Erstmals seit 2018 ist die Anzahl der überschuldeten Bundesbürger nach Angaben der Wirtschaftsauskunftei Creditreform wieder gestiegen. Es war zwar nur ein minimales Plus von 17.000 Menschen auf 5,9 Millionen und damit einen Anteil von 8,51 Prozent der Erwachsenen, wie aus dem «Schuldneratlas Deutschland 2023» hervorging, den das Unternehmen am Mittwoch in Neuss vorstellte. Nach Lesart der Creditreform-Experten ist das aber nur ein Vorbote von einem stärkeren Anstieg im kommenden Jahr. «Es wird mehr Überschuldungen geben», sagte der Leiter der Creditreform-Wirtschaftsforschung, Patrik-Ludwig Hantzsch.
Als überschuldet gilt, wer seinen finanziellen Verpflichtungen langfristig nicht nachkommen kann. Für seinen «Schuldneratlas» wertet Creditreform seit 2004 anonymisierte Daten aus amtlichen Registern, Online-Händlern und anderen Quellen aus.
Da Creditreform seine Methodik umgestellt hat, sank die Zahl der Überschuldungen in der neuen Berechnung sogar leicht auf 5,65 Millionen. Vergleiche man hingegen «Äpfeln mit Äpfeln» - gehe man also in der gleichen Methodik vor wie 2022 - so ergebe sich ein Plus auf 5,9 Millionen, sagte Fachmann Hantzsch.
Die Zeit der niedrigen Zinsen ist vorbei
Jahrelang war es in der Statistik runtergegangen. In Coronazeiten wurden die Menschen sparsamer und gerieten auch deshalb seltener in die Schuldenfalle, weil es weniger Möglichkeiten zum Geldausgeben gab. Eine Rolle spielten auch niedrige Zinsen und staatliche Hilfen, mit denen Firmen gestützt wurden und Jobs erhalten blieben.
Inzwischen sieht die Lage anders aus: Die konjunkturellen Aussichten sind düster, die Arbeitslosenzahlen steigen und die Zinsen ziehen an. Wer zum Beispiel seine Wohnung abbezahlt und dafür einen neuen Kredit braucht, muss nun viel tiefer in die Tasche greifen als zuvor. Hinzu kommt, dass Lebenshaltungskosten weiterhin hoch sind. «Es ist der Krisen zu viel und der Durchschlag auf die Verbraucher ist da», sagte Wirtschaftsforscher Hantzsch.

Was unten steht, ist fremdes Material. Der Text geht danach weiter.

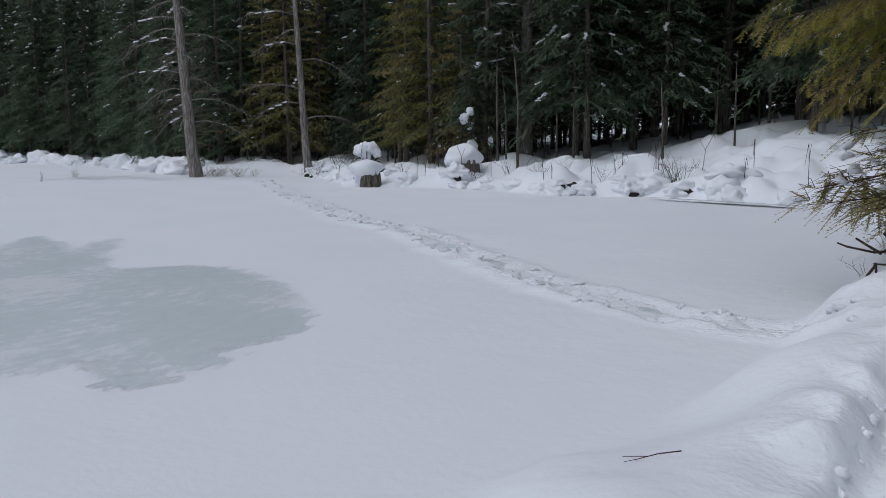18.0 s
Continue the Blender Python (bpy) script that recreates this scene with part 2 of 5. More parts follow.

Überschuldung bei Unter-30-Jährigen nimmt zu
Der Schuldenatlas gab zudem Einblick in die Gründe dafür, dass Menschen finanziell aus dem Gleichgewicht geraten. In 19 Prozent der Fälle liegt es an Arbeitslosigkeit, in 18 Prozent an einer Erkrankung, einer Sucht oder einem Unfall. Auch Trennung vom Ehepartner, eine gescheiterte Selbstständigkeit und eine unwirtschaftliche Haushaltsführung sind entscheidende Faktoren.
Bei einem Blick auf die Altersgruppen fällt auf, dass sich das Problem der Überschuldung bei den Unter-30-Jährigen verschärft hat. Das liegt auch an einer recht neuen Form von Ratenkrediten von Online-Zahlungsdienstleistern, die mit dem Slogan «Buy now pay later» (Kauf jetzt, zahle später) besonders unter jungen Leuten Anklang finden.